Tuesday, 14 February 2012

Is it Just me? Of course it is.

OK, since nobody else is going to say it I will. Where is it written that UN, US or any other intervention is called for in Syria? I think anyone with a brain realises that Libya had nothing to do with saving a few thousand rebel 'freedom fighters' and everything to do with removing Ghadafi and getting a new, helpless regime installed from which Europe could extract more oil and concessions. No? So we in the west always support people who are killed by their government? I think that would be news in Sudan.
   But all quibbles and evil western motives aside, the question in my mind is what right we have to interfere. This isn't Korea, or Kosovo, or even Viet Nam. There is no shadowy superpower trying to overthrow the Syrian government. On the contrary, the Syrian government is trying to suppress a revolt. The protesters are not protesters, they are revolutionaries, as anyone in Egypt, or Libya could tell you. One might not support the Syrian style of govt. but it is as legitimate a govt. in the worlds eyes as the Canadian govt. is. SO why is it OK for the world to get involved with Syria's revolt when we would not want that sort of interference in our country?
  The year is 2019. The federal NDP government, responding to the concerns of American and European activist and governments has shut down Oil sand production and introduced a hefty carbon tax on oil and gas development. The provincial government of Alberta has been driven into massive deficit and unemployment has spiked to 22 percent in the western provinces (with the exception of the lower mainland of BC, which no longer uses the term: unemployment, preferring the term 'government funded arts and recreation sabattical' for which it compiles no statistics (since it has been shown that statistics often offend the people involved).
    Large demonstrations break out in major cities in the west, expanding to the rural areas and the oilfields, eventually shutting off oil and gas supplies to the east. Police and army are unable to quell the protests and secondary protests against the hardships caused by fuel disruption begin in eastern Canada. The federal NDP, concerned about falafel shipments rotting for lack of transport orders a crackdown. Violence ensues and escalates. The western provinces are awash with anger and the populace declare the government of Canada as illegitimate due to the violence used against their mostly peaceful protests.

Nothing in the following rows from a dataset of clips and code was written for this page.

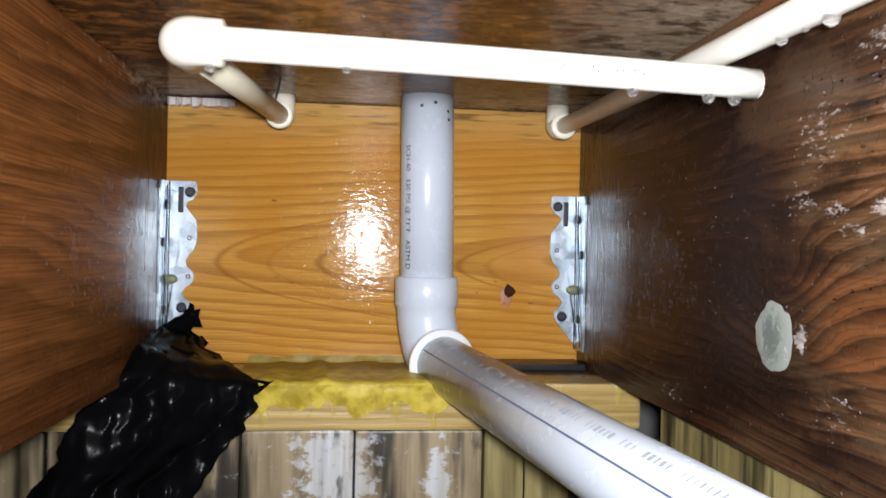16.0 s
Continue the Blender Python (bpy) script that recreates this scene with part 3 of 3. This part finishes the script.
post = thing("wide_post", (0.11, -0.05, 0.0), "worn wooden post with flaking white paint under the sill", "post")
for x0, x1, dy in ((-0.34, -0.172, 0.006), (-0.170, -0.0615, 0.001), (-0.06, 0.018, 0.004), (0.0195, 0.080, 0.0), (0.0815, 0.166, 0.002), (0.1675, 0.2660, 0.0)):
    part("board", uneven(box(x0, x1, -0.098 + dy, 0.0, 0.0, ZJ - 0.0375, 0.002), 0.0006), POST, post)
side_post = thing("treated_post", (0.305, -0.04, 0.0), "dark greenish treated post with upright grain", "post")
for x0, x1, dy in ((0.270, 0.302, 0.0), (0.3032, 0.340, 0.003)):
    part("board", uneven(box(x0, x1, -0.086 + dy, 0.0, 0.0, ZJ - 0.0375, 0.002), 0.0006), POST_DARK, side_post)
tagged(part("ledger_board", uneven(box(0.376, 0.404, -1.4, -0.18, 0.690, ZJ - 0.0015, 0.003), 0.001), POST_DARK), "brown board fixed below the dark joist", "board")
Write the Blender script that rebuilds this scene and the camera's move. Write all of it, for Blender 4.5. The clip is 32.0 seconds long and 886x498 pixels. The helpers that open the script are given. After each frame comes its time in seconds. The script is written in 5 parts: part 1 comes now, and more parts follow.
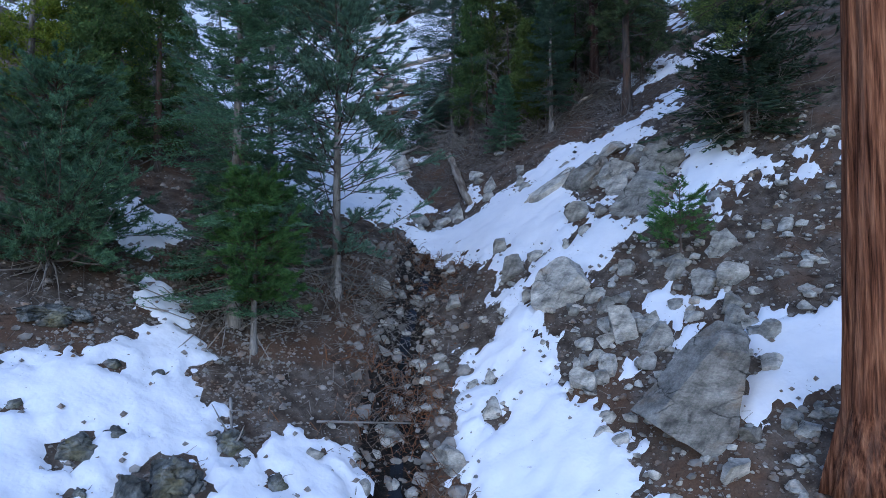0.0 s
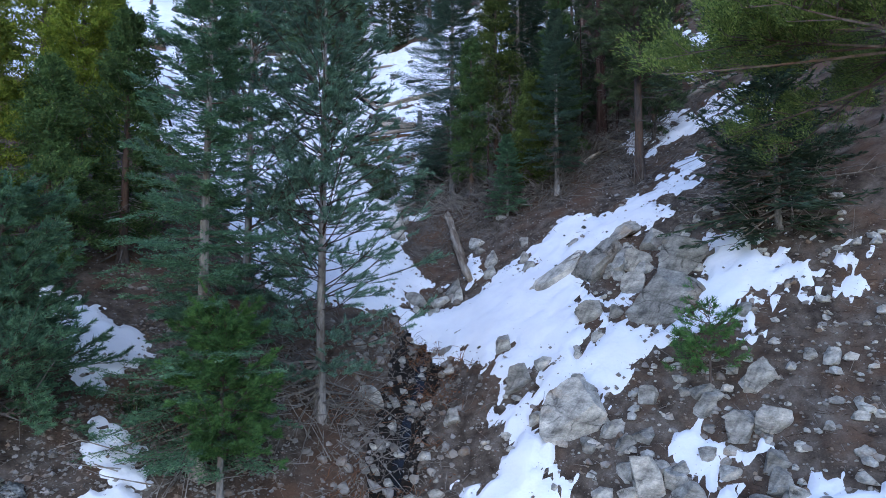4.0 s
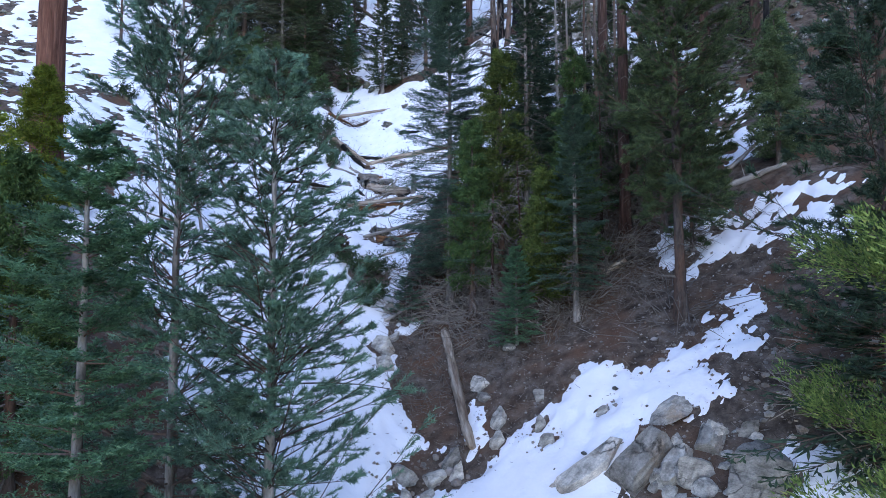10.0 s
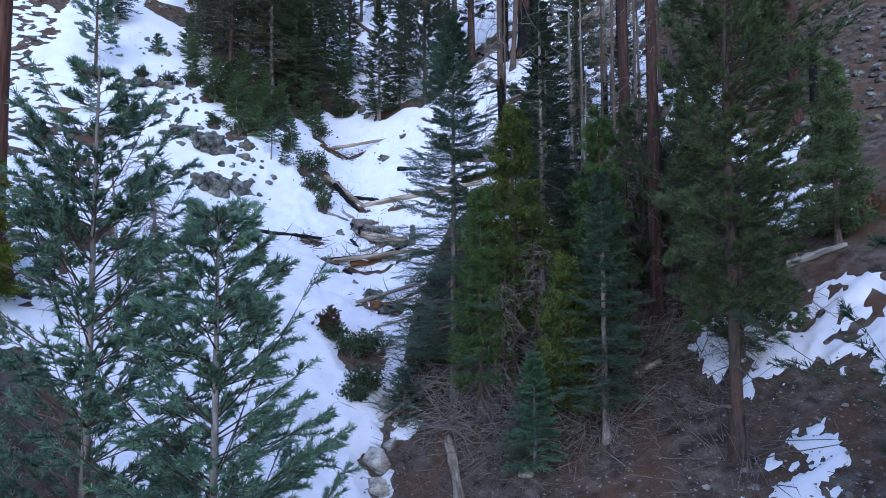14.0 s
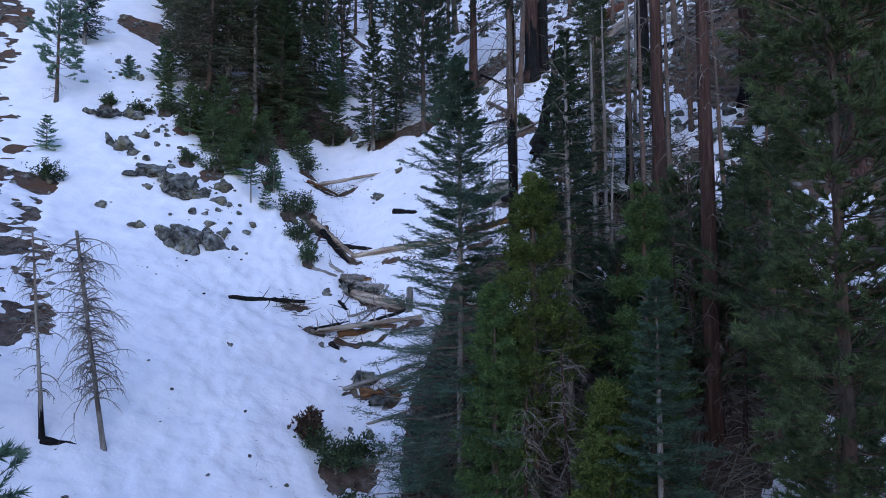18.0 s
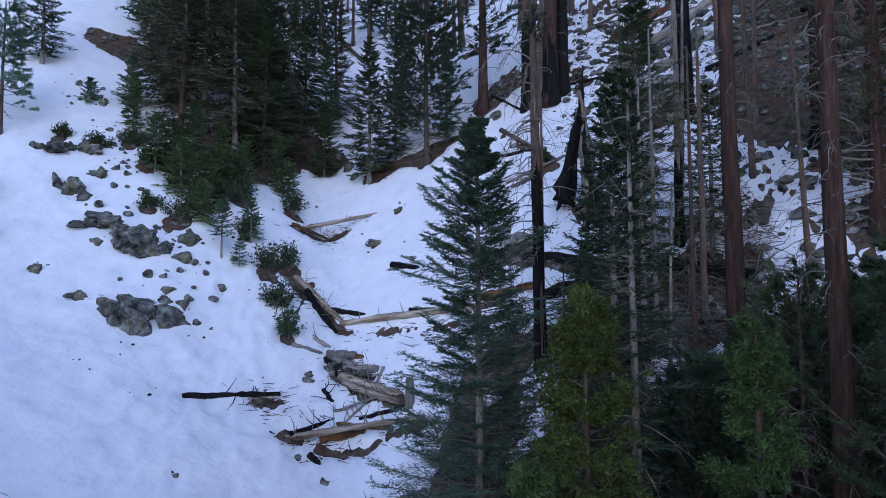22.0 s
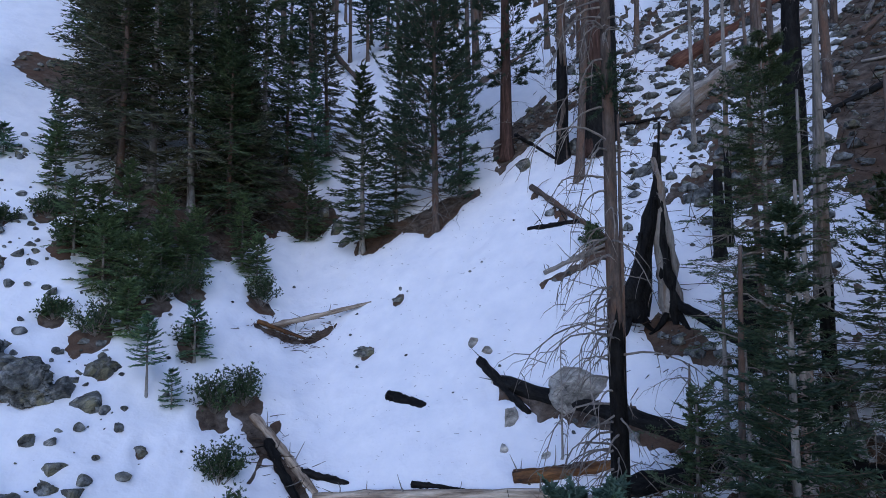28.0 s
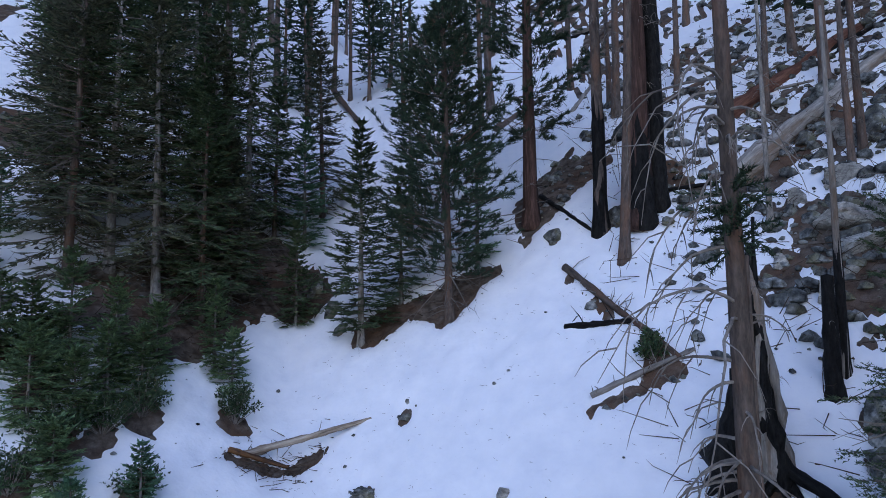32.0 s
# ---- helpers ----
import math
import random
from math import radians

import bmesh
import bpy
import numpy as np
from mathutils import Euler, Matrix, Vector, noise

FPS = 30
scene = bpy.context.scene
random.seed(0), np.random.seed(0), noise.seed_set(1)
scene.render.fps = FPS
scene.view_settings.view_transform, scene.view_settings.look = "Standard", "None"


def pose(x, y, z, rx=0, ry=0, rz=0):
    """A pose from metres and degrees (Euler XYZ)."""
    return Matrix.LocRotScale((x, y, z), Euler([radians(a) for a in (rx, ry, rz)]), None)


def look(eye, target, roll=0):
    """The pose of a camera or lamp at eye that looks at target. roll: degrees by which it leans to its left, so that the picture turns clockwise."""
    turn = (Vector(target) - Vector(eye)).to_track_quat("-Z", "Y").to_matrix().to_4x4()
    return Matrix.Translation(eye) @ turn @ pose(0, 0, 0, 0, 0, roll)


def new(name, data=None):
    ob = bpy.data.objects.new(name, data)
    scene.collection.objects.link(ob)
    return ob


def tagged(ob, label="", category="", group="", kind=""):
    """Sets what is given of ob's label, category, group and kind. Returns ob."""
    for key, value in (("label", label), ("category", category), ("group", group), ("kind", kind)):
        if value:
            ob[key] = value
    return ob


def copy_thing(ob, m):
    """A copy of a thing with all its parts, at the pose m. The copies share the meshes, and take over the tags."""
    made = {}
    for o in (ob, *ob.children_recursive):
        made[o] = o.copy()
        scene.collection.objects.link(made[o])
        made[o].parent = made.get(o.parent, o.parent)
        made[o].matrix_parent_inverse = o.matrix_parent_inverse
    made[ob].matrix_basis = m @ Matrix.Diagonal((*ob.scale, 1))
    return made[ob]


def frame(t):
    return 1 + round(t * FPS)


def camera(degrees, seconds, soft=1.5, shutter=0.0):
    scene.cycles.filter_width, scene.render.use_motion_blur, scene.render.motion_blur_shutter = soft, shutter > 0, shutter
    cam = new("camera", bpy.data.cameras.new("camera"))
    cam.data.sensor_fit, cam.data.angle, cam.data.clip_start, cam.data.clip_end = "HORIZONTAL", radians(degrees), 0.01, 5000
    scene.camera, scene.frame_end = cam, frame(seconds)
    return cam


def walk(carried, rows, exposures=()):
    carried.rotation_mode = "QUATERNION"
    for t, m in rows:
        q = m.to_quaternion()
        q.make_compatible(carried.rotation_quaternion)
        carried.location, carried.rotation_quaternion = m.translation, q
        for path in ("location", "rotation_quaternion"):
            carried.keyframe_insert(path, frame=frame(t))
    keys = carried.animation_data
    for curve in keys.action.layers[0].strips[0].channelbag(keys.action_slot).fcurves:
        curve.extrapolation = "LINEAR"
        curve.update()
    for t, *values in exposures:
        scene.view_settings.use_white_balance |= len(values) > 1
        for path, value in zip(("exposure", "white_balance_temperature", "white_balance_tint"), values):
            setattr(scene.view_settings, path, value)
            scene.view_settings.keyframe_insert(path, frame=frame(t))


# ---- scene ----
cam = camera(69.3, 32.0, soft=0.9)
METRES, EYE, TILT, LEAN, TURN = 40.0, 6.0, 3.4, 0.0, 0.0
EXPOSURES = [(0.0, -0.05, 5450, 14), (1.0, 0.06, 5550, 15), (3.0, 0.3, 5750, 15), (6.0, 0.46, 5850, 16), (13.0, 0.36, 5720, 19), (19.0, -0.27, 5650, 21), (32.0, -0.47, 5700, 19)]
ROWS = [
    (0.0, 0.0, 0.0, 0.0, -0.0, 0.0, -0.0),
    (0.5, -0.0002, 0.0044, 0.0082, -0.02, 0.05, -0.01),
    (1.0, -0.0, 0.0091, 0.0163, -0.03, 0.09, -0.02),
    (1.5, 0.0001, 0.0143, 0.0245, -0.04, 0.16, -0.05),
    (2.0, 0.0002, 0.0201, 0.0326, -0.08, 0.21, -0.06),
    (2.5, 0.0005, 0.026, 0.0406, -0.08, 0.29, -0.08),
    (3.0, 0.0006, 0.0324, 0.0487, -0.09, 0.38, -0.07),
    (3.5, 0.0006, 0.0388, 0.0562, -0.12, 0.45, -0.08),
    (5.5, 0.0014, 0.0708, 0.0897, -0.09, 0.58, 0.05),
    (6.0, 0.0014, 0.0798, 0.0983, -0.1, 0.61, 0.05),
    (6.5, 0.0017, 0.0885, 0.1077, -0.09, 0.62, 0.07),
    (7.0, 0.002, 0.0972, 0.117, -0.12, 0.66, 0.08),
    (7.5, 0.0021, 0.1059, 0.1263, -0.14, 0.71, 0.07),
    (8.0, 0.0027, 0.115, 0.1356, -0.13, 0.72, 0.1),
    (8.5, 0.003, 0.1242, 0.145, -0.18, 0.73, 0.1),
    (9.0, 0.003, 0.1329, 0.1546, -0.24, 0.74, 0.05),
    (9.5, 0.0033, 0.1424, 0.1637, -0.22, 0.75, 0.09),
    (10.0, 0.0031, 0.1517, 0.1727, -0.25, 0.74, 0.09),
    (10.5, 0.0032, 0.1615, 0.1816, -0.22, 0.75, 0.18),
    (11.0, 0.0027, 0.1715, 0.1912, -0.27, 0.69, 0.18),
    (11.5, 0.0024, 0.1812, 0.2007, -0.26, 0.66, 0.22),
    (12.0, 0.0017, 0.1914, 0.2102, -0.29, 0.63, 0.2),
    (12.5, 0.0014, 0.2013, 0.2196, -0.29, 0.59, 0.17),
    (13.0, 0.001, 0.2116, 0.2292, -0.31, 0.57, 0.14),
    (13.5, 0.0004, 0.2221, 0.2385, -0.34, 0.56, 0.17),
    (14.0, -0.0001, 0.2331, 0.2481, -0.36, 0.55, 0.16),
    (14.5, -0.0006, 0.2448, 0.2575, -0.39, 0.52, 0.15),
    (16.5, -0.0026, 0.2932, 0.2923, -0.59, 0.58, 0.13),
    (17.0, -0.0034, 0.3069, 0.3012, -0.62, 0.63, 0.11),
    (17.5, -0.0039, 0.3216, 0.3101, -0.63, 0.67, 0.14),
    (18.0, -0.0042, 0.3375, 0.3182, -0.61, 0.71, 0.18),
    (18.5, -0.0046, 0.3536, 0.326, -0.61, 0.74, 0.15),
    (19.0, -0.0051, 0.3701, 0.3339, -0.63, 0.76, 0.15),
    (19.5, -0.0053, 0.3869, 0.3422, -0.61, 0.75, 0.15),
    (20.0, -0.0051, 0.4043, 0.351, -0.56, 0.75, 0.15),
    (20.5, -0.0049, 0.421, 0.3605, -0.51, 0.74, 0.18),
    (21.0, -0.005, 0.438, 0.3699, -0.47, 0.78, 0.17),
    (21.5, -0.0059, 0.4544, 0.38, -0.42, 0.77, 0.15),
    (22.0, -0.0066, 0.4711, 0.39, -0.32, 0.75, 0.2),
    (22.5, -0.0079, 0.4884, 0.3989, -0.28, 0.78, 0.17),
    (23.0, -0.0079, 0.5045, 0.4085, -0.19, 0.76, 0.2),
    (23.5, -0.0085, 0.522, 0.4174, -0.14, 0.8, 0.18),
    (24.0, -0.0088, 0.5396, 0.4264, -0.09, 0.81, 0.2),
    (24.5, -0.0092, 0.5573, 0.4361, -0.05, 0.79, 0.21),
    (25.0, -0.0093, 0.576, 0.4449, 0.03, 0.83, 0.23),
    (25.5, -0.0097, 0.5939, 0.4546, 0.07, 0.8, 0.23),
    (27.5, -0.0113, 0.6637, 0.491, 0.3, 0.58, 0.23),
    (28.0, -0.0123, 0.6802, 0.4995, 0.33, 0.57, 0.29),
    (28.5, -0.0119, 0.6968, 0.5086, 0.46, 0.52, 0.36),
    (29.0, -0.013, 0.7134, 0.5178, 0.5, 0.62, 0.36),
    (29.5, -0.0141, 0.7297, 0.527, 0.54, 0.84, 0.41),
    (30.0, -0.0155, 0.746, 0.5359, 0.59, 1.1, 0.49),
    (30.5, -0.018, 0.7614, 0.5442, 0.56, 1.42, 0.53),
    (31.0, -0.0194, 0.7759, 0.5534, 0.61, 1.7, 0.57),
    (31.5, -0.0203, 0.7904, 0.5625, 0.7, 1.99, 0.61),
    (32.0, -0.0221, 0.8048, 0.5709, 0.77, 2.33, 0.68),
]
walk(cam, [(t, pose(0, 0, EYE, TILT, LEAN, TURN) @ pose(METRES * x, METRES * y, METRES * z, 90 + pitch, roll, yaw)) for t, x, y, z, yaw, pitch, roll in ROWS],
     exposures=EXPOSURES)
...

    Here is where it gets interesting. The US and Mexico, both under several severe fuel constraints, and wanting the oilsands back on line (so they can condemn them while buying the oil) decide that they must act against the imminent slaughter of western canucks at the hands of the evil federal government of Canada. Accordingly, they begin supplying the most radical elements of the western protesters with advanced weapons and commence bombing the shit out of every communication facility, airstrip, CBC station and the Prime Ministers house (they had info that he had a shortwave radio in there). After torching the country and turning it over to the rednecks (who basically just go home, secure and happy in the belief that the federal government will never be heard from again) the US offers aid and advice on how to deliver our good more cheaply and efficiently, while educating the new, weak government on the benefits of selling our resources directly to American and Mexican concerns (who just happen to be super PAC contributors).
   Couldn't happen here? Sure, you are probably right. But it can and did happen in a few other countries last year, and folks are itching for another go. So how would you like it if it DID play out that way here in Canada. To put anti Western sentiment in perspective, how would you fell towards the Americans and Mexicans after the above scenario?
  Hypocrisy is a wonderful thing isn't it?